I have reasons to believe that for any four square matrices $A, B, C, D \in \mathcal{M}_{n}(\mathbb{R})$, and $\lambda \neq 0$, the following is true: \begin{equation} \left.\ \begin{aligned} A^TD-C^TB &=\lambda I_n \\ A^TC &=C^TA\\ B^TD&=D^TB \end{aligned} \right\} \quad \iff \quad \left\{ \begin{aligned} AD^T-BC^T &=\lambda I_n \\ AB^T &=BA^T\\ CD^T&=DC^T \end{aligned} \right.\ \end{equation}
I have tried to tackle a proof or find a counterexample, but I haven't been able to do either. I would appreciate any indications or help. Thank you in advance :)

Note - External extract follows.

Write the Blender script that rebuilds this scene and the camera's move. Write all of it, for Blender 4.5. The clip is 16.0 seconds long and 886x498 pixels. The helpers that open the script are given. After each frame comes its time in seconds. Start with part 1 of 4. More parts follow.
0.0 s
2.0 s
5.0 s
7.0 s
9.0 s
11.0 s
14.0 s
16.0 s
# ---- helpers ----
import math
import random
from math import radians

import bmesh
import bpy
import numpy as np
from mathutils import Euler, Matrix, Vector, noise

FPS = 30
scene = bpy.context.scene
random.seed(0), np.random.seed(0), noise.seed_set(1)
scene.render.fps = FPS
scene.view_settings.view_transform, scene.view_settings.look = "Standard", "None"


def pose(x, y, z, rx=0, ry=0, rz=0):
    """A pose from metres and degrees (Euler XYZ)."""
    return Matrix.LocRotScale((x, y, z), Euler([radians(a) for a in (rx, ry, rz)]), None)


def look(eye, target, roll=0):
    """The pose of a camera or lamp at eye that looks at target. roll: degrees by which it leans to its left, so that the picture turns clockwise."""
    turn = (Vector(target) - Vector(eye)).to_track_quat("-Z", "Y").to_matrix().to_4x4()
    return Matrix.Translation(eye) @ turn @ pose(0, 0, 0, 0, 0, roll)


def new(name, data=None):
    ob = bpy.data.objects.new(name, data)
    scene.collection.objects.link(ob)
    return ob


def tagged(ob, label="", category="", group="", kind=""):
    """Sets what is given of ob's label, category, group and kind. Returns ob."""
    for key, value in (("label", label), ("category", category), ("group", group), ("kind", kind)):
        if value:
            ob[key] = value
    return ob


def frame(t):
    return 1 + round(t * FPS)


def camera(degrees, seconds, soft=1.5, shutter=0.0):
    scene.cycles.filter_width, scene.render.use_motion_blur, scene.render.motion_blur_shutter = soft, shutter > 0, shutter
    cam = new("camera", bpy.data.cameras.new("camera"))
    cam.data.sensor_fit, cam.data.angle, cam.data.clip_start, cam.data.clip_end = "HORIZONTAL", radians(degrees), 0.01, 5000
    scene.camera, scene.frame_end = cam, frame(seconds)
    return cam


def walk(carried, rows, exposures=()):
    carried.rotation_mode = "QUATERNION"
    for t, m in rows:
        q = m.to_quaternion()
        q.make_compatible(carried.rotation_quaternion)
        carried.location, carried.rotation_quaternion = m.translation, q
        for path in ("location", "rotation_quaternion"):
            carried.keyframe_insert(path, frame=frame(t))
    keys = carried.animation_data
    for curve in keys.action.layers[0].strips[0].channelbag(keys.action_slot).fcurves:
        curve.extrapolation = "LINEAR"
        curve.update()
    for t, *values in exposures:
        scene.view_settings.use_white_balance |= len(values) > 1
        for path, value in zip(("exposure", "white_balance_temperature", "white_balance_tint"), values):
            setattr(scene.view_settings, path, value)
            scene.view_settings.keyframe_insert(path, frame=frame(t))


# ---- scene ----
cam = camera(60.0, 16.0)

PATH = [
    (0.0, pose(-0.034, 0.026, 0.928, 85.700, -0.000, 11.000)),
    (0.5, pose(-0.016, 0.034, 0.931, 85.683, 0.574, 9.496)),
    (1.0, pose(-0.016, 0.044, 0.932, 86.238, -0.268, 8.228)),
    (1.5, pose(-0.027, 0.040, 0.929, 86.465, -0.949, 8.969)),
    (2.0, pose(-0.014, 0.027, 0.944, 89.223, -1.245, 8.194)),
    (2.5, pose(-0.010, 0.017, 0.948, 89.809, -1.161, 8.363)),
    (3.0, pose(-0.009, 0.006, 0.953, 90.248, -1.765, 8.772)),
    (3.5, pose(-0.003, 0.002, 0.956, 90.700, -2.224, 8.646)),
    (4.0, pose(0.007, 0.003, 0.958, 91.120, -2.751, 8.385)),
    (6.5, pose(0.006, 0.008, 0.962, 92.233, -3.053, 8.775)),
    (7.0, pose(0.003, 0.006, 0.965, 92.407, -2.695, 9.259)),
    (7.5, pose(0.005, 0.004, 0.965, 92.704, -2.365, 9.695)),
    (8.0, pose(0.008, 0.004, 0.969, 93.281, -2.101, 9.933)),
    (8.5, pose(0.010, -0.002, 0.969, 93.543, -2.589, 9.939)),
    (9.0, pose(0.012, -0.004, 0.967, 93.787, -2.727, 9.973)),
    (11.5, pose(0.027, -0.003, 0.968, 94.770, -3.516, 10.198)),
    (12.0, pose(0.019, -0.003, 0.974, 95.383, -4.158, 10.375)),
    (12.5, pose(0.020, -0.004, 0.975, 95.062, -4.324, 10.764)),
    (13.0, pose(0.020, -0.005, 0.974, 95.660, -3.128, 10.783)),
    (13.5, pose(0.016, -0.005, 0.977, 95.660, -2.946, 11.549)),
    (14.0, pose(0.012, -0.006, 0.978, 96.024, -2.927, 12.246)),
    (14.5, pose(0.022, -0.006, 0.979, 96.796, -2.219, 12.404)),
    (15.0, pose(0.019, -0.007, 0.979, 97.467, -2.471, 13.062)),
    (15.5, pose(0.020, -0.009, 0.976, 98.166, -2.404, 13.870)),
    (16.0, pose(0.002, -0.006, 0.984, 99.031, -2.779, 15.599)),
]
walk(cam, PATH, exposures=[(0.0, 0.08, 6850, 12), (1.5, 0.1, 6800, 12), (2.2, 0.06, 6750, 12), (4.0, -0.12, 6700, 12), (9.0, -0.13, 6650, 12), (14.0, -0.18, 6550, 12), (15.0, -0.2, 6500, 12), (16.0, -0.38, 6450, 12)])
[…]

For context, both conditions have appeared when I tried to study whether the following linear transformation: \begin{equation} \left\{ \begin{aligned} Q&=Aq+Bp\\ P&=Cq+Dp \end{aligned} \right.\ \end{equation} where $p,q,Q,P \in \mathbb{R}^n$ are supposed to represent old and new coordinates and momenta, respectively, is canonical in the sense of classical mechanics. Specifically, I obtained the first set of conditions after forcing $\sum_{k}(\lambda p_k dq_k-P_k dQ_k)$ to be an exact differential, while the second one appears if one sets $[Q_i,Q_j]=[P_i,P_j]=0, [Q_i,P_j]=\lambda\delta_{ij}$ for the Poisson brackets of the new coordinates. I have studied that both these conditions characterize a canonical transformation, hence the question.